Today, across Kinnettles and Lindertis, the two estates Euan is involved with, there are only three full-time men working. In the early 70s this number would have been closer to 30.
What Euan loves most about the harvest is the fact it’s the culmination of the year’s work and the sense of relief once it’s stored in the shed is huge – “although ultimately, the job is only finished once the cheque is in the bank!”
Along the road at Kirriemuir, surveyor David Orr, 69, has dug deep into the history of harvesting, and is president of Abertay Historical Society.
His father, also David, ran the family farm, at Denmill.
“Back in the early 1800s, folk from the Highlands would come down to Angus for the harvest; they made income working on arable land,” he says.
“They lived in uninhabited castles, such as Kellie Castle and Inverquharity.
“They would use a sickle, or heuk – an early version of scythes – to cut the crop, and then bound up the sheaves or stooked them.
“By the mid 1800s, Patrick Bell from Carmyllie had invented the binder and everything changed.”
While David is unsure whether to welcome the concept of driverless tractors, he is reluctant to romanticise harvesting “in the olden days”.
“Folk like to look back wistfully but it’s worth remembering it was back-breaking physical work,” he says.
“The harvest of days gone by had a strong community feel, a community spirit, with families coming from all over the country to help; there was always a huge sea of people in the fields.”
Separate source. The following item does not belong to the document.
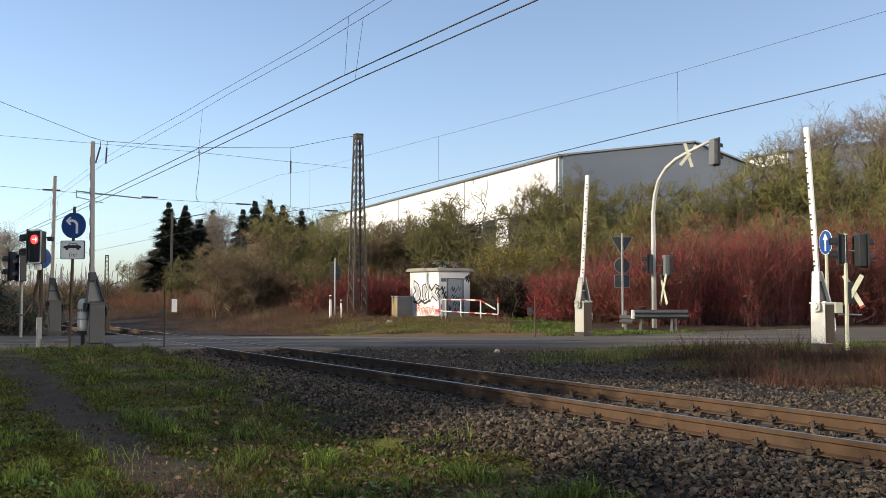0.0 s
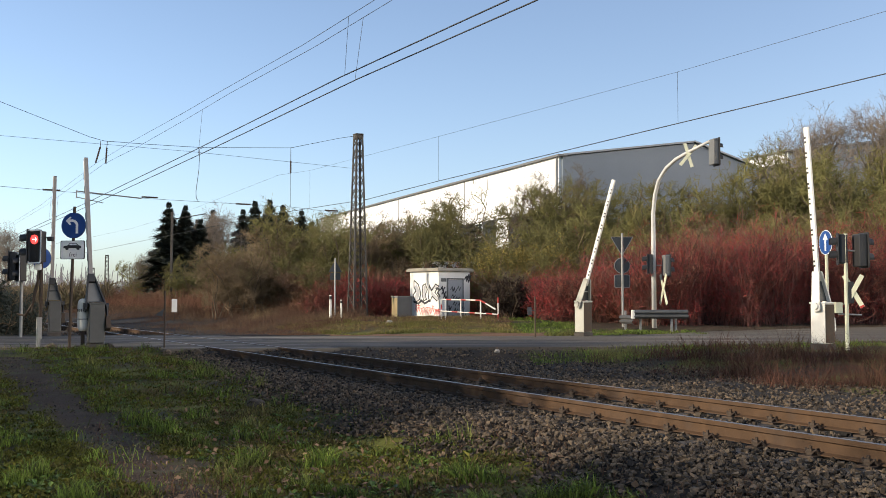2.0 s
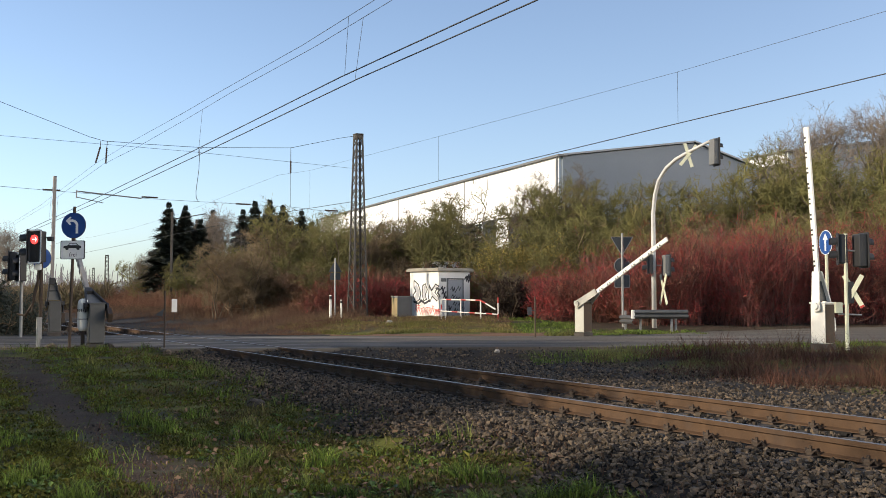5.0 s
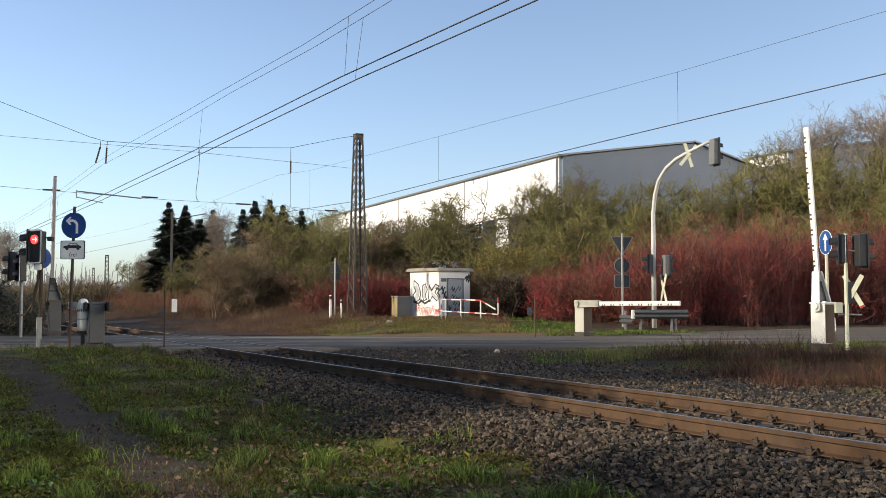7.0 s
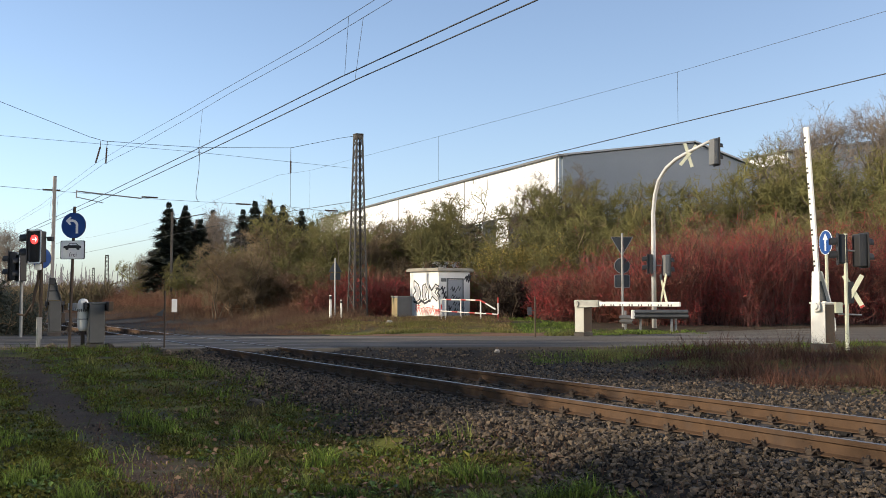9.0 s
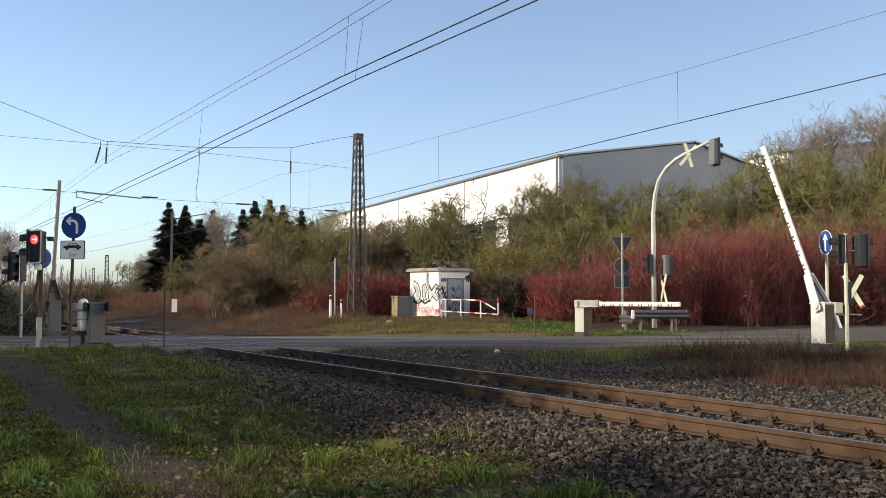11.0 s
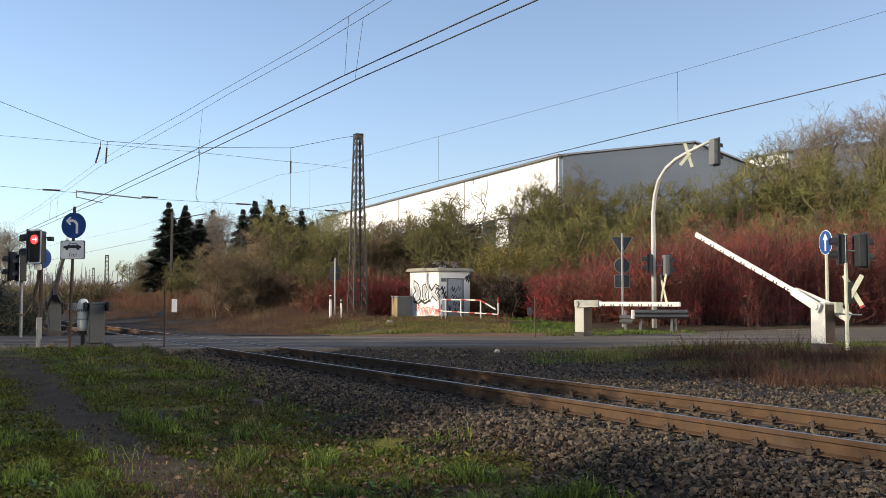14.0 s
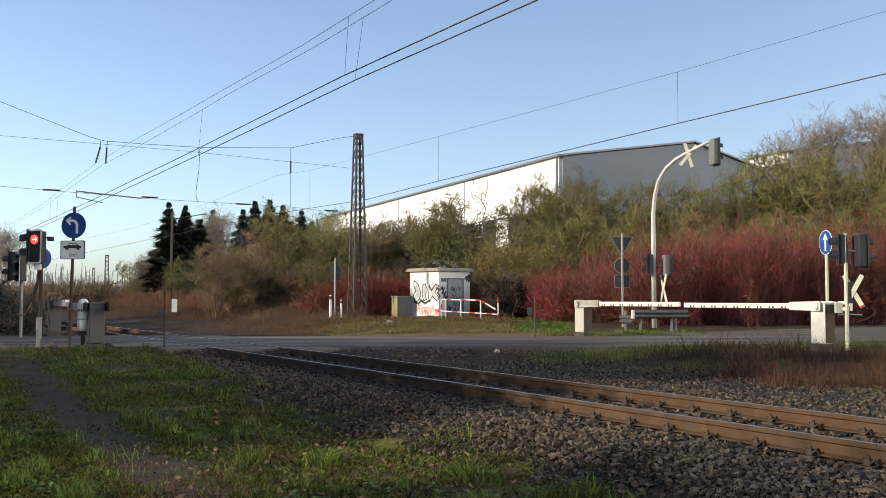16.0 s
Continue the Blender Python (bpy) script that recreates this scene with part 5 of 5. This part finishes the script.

Coming back to John, who has a good 17 hours left of combining before he heads to bed, I ask if he gets lonely in the dead of night, with only a radio and his mobile to keep him company.
“Never,” he replies. “Because I love it. You’ve got to put your heart and soul into this, or don’t do it at all.”
Later in the day, I go for a run as darkness is falling and first hear the low rumble of a combine, and then see the twinkle of its headlights.
It’s a magical, mesmerising and strangely comforting sight.